- Interview with refugee Uyghur Mehrigul Tursun
- Dispute over cross-border CO2 adjustment
- Hackl: Omicron makes Olympics ‘not possible’
- US cancels flights from China
- Czech Republic moves closer to Taiwan
- Yale professor Goldberg: Third parties profit from trade war
- So To Speak: ‘scripted murder’
The eyewitness story of Mihrigul Tursun is currently shocking first readers. The Uyghur woman was detained in Xinjiang in one of these feared camps. One of her children died under unknown circumstances during this time. Tursun had attracted the suspicion of the authorities by studying abroad. She wrote about her experiences in her book, “Ort ohne Wiederkehr,” (Place of no return) which was published last week.
Such witness reports of the situation in Xinjiang are vital. After all, China is trying to keep the events in Xinjiang suppressed by all means. First, they denied the existence of camps. Then, they were merely for vocational training. Tursun’s book now makes clear: They were, at least in part, places of torture. In today’s interview, Marcel Grzanna spoke with Tursun about her experiences.
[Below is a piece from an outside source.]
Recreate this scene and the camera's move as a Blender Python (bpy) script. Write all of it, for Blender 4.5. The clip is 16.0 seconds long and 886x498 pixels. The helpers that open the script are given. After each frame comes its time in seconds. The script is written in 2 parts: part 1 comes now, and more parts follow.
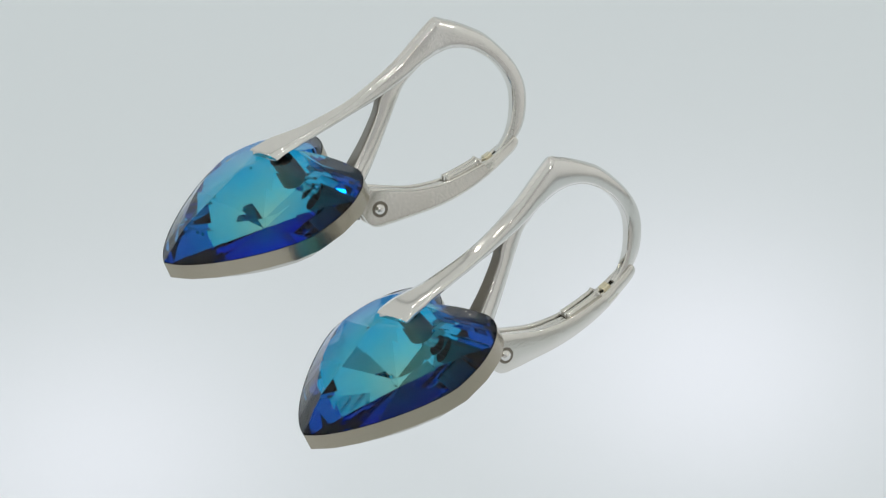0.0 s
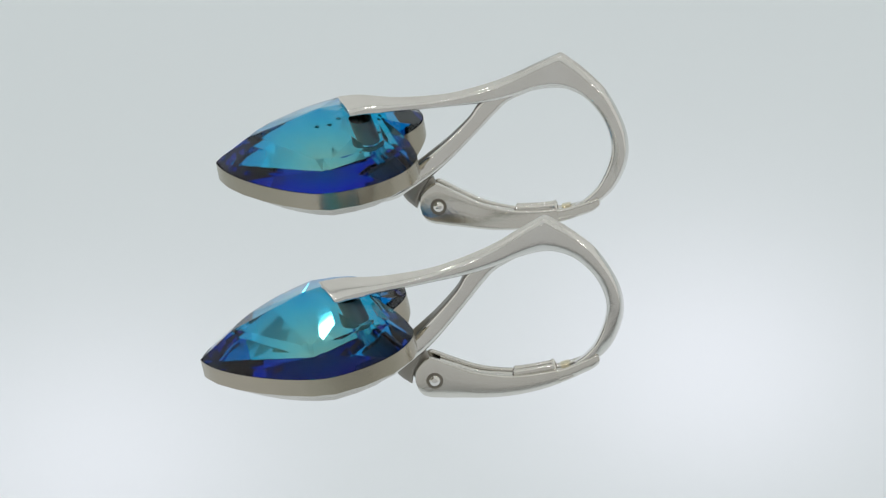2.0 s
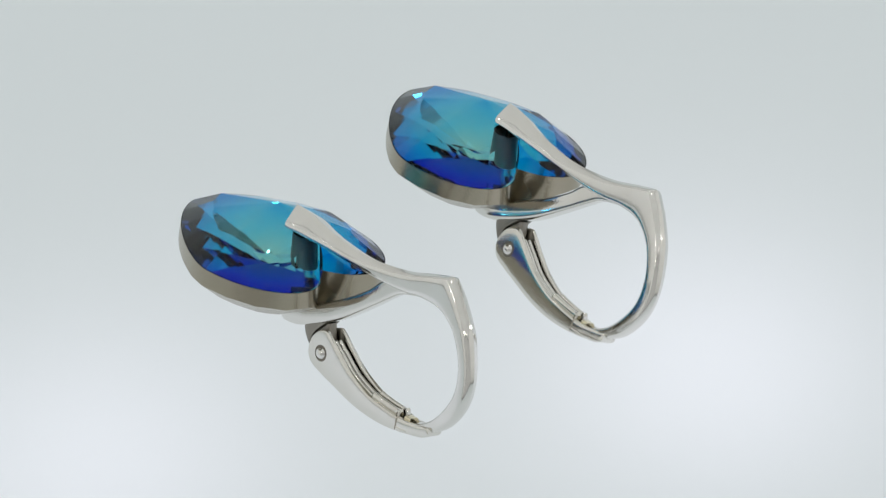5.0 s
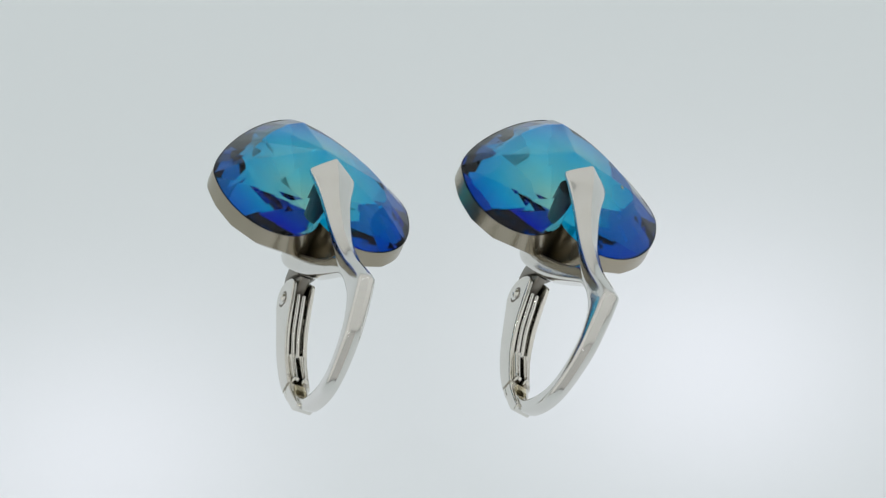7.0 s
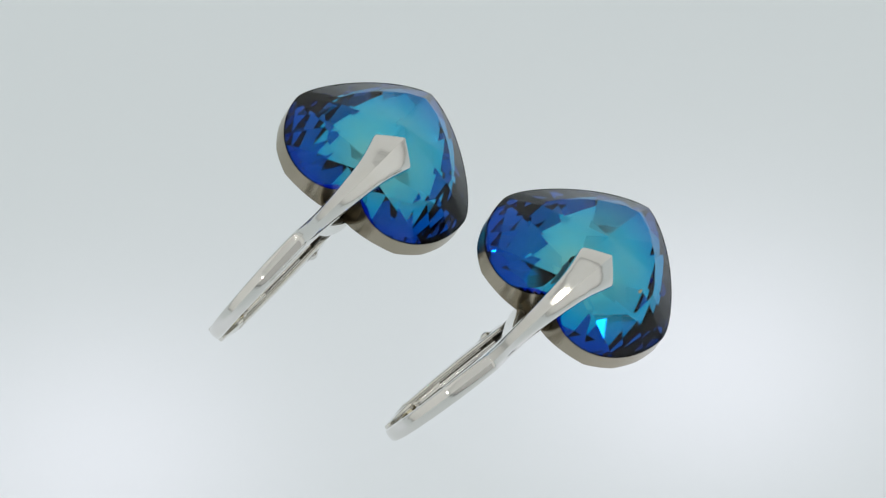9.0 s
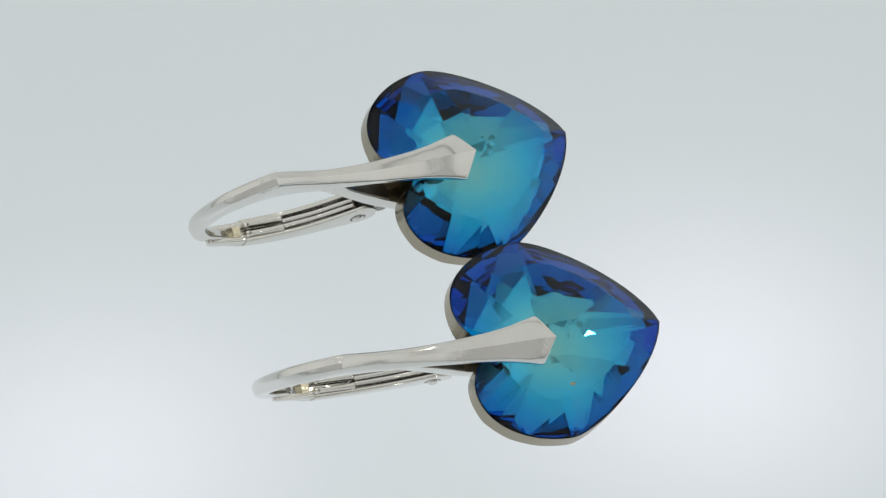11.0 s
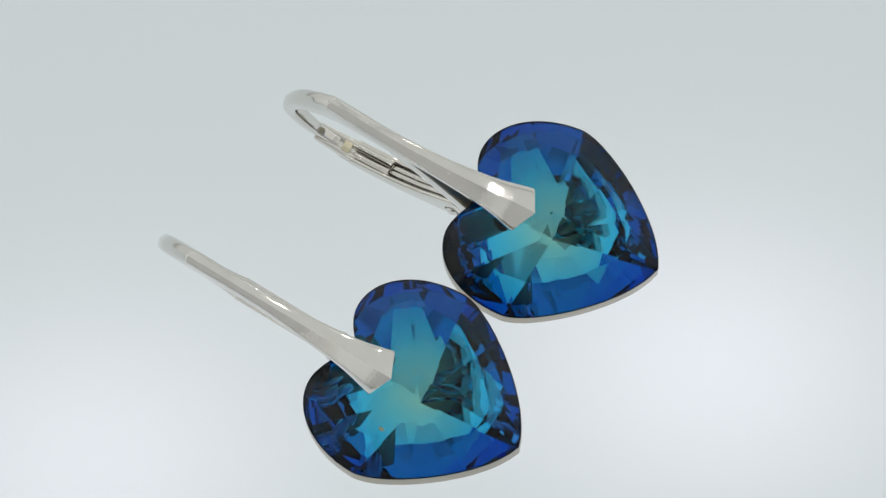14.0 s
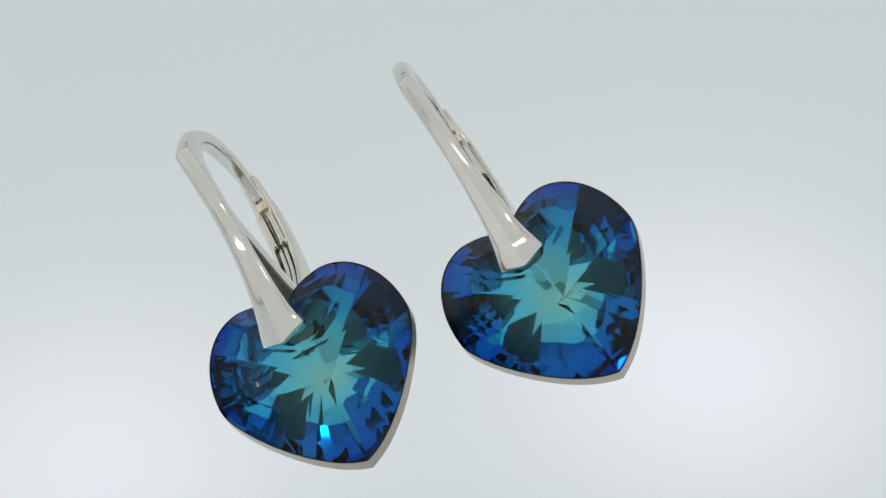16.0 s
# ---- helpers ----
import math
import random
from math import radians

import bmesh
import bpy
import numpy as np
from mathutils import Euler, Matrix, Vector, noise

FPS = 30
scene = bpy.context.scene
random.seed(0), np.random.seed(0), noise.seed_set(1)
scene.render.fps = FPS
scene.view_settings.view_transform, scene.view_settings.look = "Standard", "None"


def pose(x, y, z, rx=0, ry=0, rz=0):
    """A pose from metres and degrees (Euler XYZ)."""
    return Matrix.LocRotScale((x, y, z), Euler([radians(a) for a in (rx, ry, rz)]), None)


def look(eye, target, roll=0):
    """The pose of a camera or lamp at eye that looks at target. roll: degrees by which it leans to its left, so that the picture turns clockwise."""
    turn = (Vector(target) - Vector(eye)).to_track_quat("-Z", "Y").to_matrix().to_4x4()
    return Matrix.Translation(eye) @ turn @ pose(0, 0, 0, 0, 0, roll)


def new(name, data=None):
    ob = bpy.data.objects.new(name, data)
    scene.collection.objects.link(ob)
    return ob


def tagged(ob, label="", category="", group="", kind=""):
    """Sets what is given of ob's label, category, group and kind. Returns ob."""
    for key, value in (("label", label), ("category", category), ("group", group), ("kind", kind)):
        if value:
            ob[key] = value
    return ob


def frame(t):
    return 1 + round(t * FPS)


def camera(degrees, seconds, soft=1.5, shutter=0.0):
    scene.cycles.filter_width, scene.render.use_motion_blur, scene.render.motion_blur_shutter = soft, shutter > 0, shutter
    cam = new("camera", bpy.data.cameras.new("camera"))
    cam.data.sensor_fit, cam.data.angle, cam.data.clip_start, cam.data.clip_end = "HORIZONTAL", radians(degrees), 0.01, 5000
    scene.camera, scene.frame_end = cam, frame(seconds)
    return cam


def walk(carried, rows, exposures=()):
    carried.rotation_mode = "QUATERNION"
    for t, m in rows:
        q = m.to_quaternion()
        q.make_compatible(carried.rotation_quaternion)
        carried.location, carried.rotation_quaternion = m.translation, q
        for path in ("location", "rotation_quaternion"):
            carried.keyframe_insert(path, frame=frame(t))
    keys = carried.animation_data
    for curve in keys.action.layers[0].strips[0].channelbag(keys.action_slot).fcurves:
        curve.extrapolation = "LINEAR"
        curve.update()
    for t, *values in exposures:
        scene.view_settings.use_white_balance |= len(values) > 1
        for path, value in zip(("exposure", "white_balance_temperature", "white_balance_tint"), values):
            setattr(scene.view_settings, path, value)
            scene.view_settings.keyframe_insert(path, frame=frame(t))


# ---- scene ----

MM = 0.001
TABLE = 283.28          # drop from the lens to the sheet, millimetres

# camera: a long macro lens on a tripod
cam = camera(9.537, 16.0, soft=1.3)
EYE = pose(0, -0.253, TABLE * MM, 90 - 47.692, 0, -0.450) @ pose(0, 0, 0, 0, 0, 0.274)
walk(cam, [(0.0, EYE), (16.0, EYE)])

# ---- light ----
world = bpy.data.worlds.new("studio")
scene.world = world
world.use_nodes = True
world.node_tree.nodes["Background"].inputs[0].default_value = (0.9, 0.95, 1.0, 1)
world.node_tree.nodes["Background"].inputs[1].default_value = 0.05


def area_lamp(name, m, power, sx, sy, color=(1, 1, 1), shape="RECTANGLE"):
    data = bpy.data.lights.new(name, "AREA")
    data.shape, data.size, data.size_y, data.energy, data.color = shape, sx, sy, power, color
    ob = new(name, data)
    ob.matrix_world = m
    return ob


# added for the sheet's glow: one wide panel, two small spots close beneath it
area_lamp("panel_lamp", pose(0, -0.02, -0.09, 180), 1.655, 0.9, 0.9, (0.912, 0.998, 1.003))
area_lamp("spot_lamp", pose(0.0210, -0.0065, -0.017, 180), 0.0010, 0.016, 0.016, (0.91, 0.86, 1.03), "DISK")
area_lamp("spot_lamp", pose(-0.0225, -0.0150, -0.017, 180), 0.0009, 0.016, 0.016, (0.91, 0.86, 1.03), "DISK")
# added fill, unseen: wide and even at roof and sides; small lights for sparkle
area_lamp("roof_fill", pose(0, 0.0, 0.64), 0.85, 1.05, 1.05, (0.98, 0.98, 0.965))
for x in (-0.52, 0.52):
    area_lamp("side_fill", look((x, 0.0, 0.32), (0, 0, 0.32)), 0.66, 1.1, 0.6, (0.98, 0.98, 0.965))
area_lamp("front_fill", look((0, -0.56, 0.32), (0, 0, 0.32)), 0.72, 1.1, 0.6, (0.98, 0.98, 0.965))
area_lamp("back_fill", look((0, 0.56, 0.32), (0, 0, 0.32)), 0.48, 1.1, 0.6, (0.98, 0.98, 0.965))
for x, y, z in ((-0.16, 0.02, 0.60), (0.16, 0.05, 0.60), (0.02, 0.30, 0.56), (-0.40, -0.20, 0.42), (0.42, -0.12, 0.40),
                (-0.30, 0.34, 0.50), (0.32, 0.36, 0.44), (-0.22, -0.44, 0.50), (0.24, -0.42, 0.54)):
    area_lamp("sparkle_light", look((x, y, z), (0, 0, 0)), 0.05, 0.02, 0.02, (1.0, 0.97, 0.90), "DISK")


# ---- materials ----
def material(name):
    m = bpy.data.materials.new(name)
    m.use_nodes = True
    nt = m.node_tree
    return m, nt, nt.nodes["Principled BSDF"]


def node(nt, kind, **values):
    n = nt.nodes.new(kind)
    for k, v in values.items():
        n.inputs[k.replace("_", " ")].default_value = v
    return n


def noise_bump(nt, bsdf, scale, strength, distance):
    co = nt.nodes.new("ShaderNodeTexCoord")
    nz = node(nt, "ShaderNodeTexNoise", Scale=scale, Detail=4.0)
    bump = node(nt, "ShaderNodeBump", Strength=strength, Distance=distance)
    nt.links.new(co.outputs["Object"], nz.inputs["Vector"])
    nt.links.new(nz.outputs["Fac"], bump.inputs["Height"])
    nt.links.new(bump.outputs["Normal"], bsdf.inputs["Normal"])
    return co, nz


def silver(name, color, rough):
    m, nt, b = material(name)
    b.inputs["Metallic"].default_value = 1.0
    co, nz = noise_bump(nt, b, 4500.0, 0.2, 0.00002)
    wide = node(nt, "ShaderNodeTexNoise", Scale=350.0, Detail=3.0)
    nt.links.new(co.outputs["Object"], wide.inputs["Vector"])
    ramp = nt.nodes.new("ShaderNodeMapRange")
    ramp.inputs["To Min"].default_value, ramp.inputs["To Max"].default_value = rough * 0.7, rough * 1.5
    nt.links.new(wide.outputs["Fac"], ramp.inputs["Value"])
    nt.links.new(ramp.outputs["Result"], b.inputs["Roughness"])
    tint = node(nt, "ShaderNodeMix")
    tint.data_type = "RGBA"
    tint.inputs["A"].default_value = (*color, 1)
    tint.inputs["B"].default_value = (color[0] * 0.9, color[1] * 0.88, color[2] * 0.83, 1)
    nt.links.new(wide.outputs["Fac"], tint.inputs["Factor"])
    nt.links.new(tint.outputs["Result"], b.inputs["Base Color"])
    return m


SILVER = silver("polished_silver", (0.76, 0.755, 0.74), 0.09)
SILVER_WORN = silver("lever_silver", (0.75, 0.74, 0.71), 0.10)
BRASSY = silver("yellowed_silver", (0.80, 0.74, 0.56), 0.22)
# dull silver, darkened for shade in hinge gaps and on the inner leg
DULL_SHADE = silver("dull_shaded_silver", (0.30, 0.285, 0.26), 0.34)
# dark silver for stamped marks, and for the shade in rivet seat and hole
MARK_SHADE = silver("mark_and_shade_silver", (0.22, 0.20, 0.17), 0.4)
FOIL_BACK = silver("back_foil", (0.38, 0.347, 0.28), 0.22)


def crystal_glass():
    m, nt, b = material("cut_crystal")
    nt.nodes.remove(b)
    glass = node(nt, "ShaderNodeBsdfGlass", Color=(0.97, 0.99, 1.0, 1), Roughness=0.0, IOR=1.37)
    nt.links.new(glass.outputs[0], nt.nodes["Material Output"].inputs["Surface"])
    return m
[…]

Today’s second topic revolves around a point of contention between the EU and China on climate protection. As part of its “Fit for 55” program, the EU wants to introduce a complicated CO2 border tax, the form of which is still being debated. It is intended to prevent products from countries with lower CO2 prices from entering the EU market too cheaply. Ning Wang has taken a closer look at the plans and explains where the conflicts lie. China is keeping a close eye on the project, fearing high costs.
Have a pleasant week!
Uyghur refugee Mihrigul Tursun – ‘Many people trust Germany’
The authorities in Xinjiang have accused Mihrigul Tursun: She thinks “too Uyghur.” She was three times detained in internment camps for several weeks, beaten and tortured with electric shocks. One of her babies died under unexplained circumstances in the care of the authorities. Meanwhile, her Egyptian husband applied 18 times for a visa at the Chinese embassy in Cairo until he was allowed to enter the country in 2018. In exchange for a promise not to go to court abroad over the dead child, Tursun was granted permission to return to Egypt. She eventually turned to the United States for help, where she sought asylum and testified before Congress. Now, together with German journalist Andrea C. Hoffmann, Tursun has written a book about her experiences. “Ort ohne Wiederkehr – wie ich als Uigurin Chinas Lager überlebte” (Place of No Return – How I Survived China’s Camps as a Uyghur, Heyne, 277 pp.) is a chilling testimony to Chinese human rights crimes in Xinjiang.
Ms. Tursun, what memories do you have of the 2008 Olympics?
At that time, I was very proud that China was hosting the Olympic Games, and I enjoyed watching the competitions on TV. I didn’t even know at that time that the Olympic Games always take place in a different place every four years. Through propaganda, I was firmly convinced that only China would ever be able to host such an event.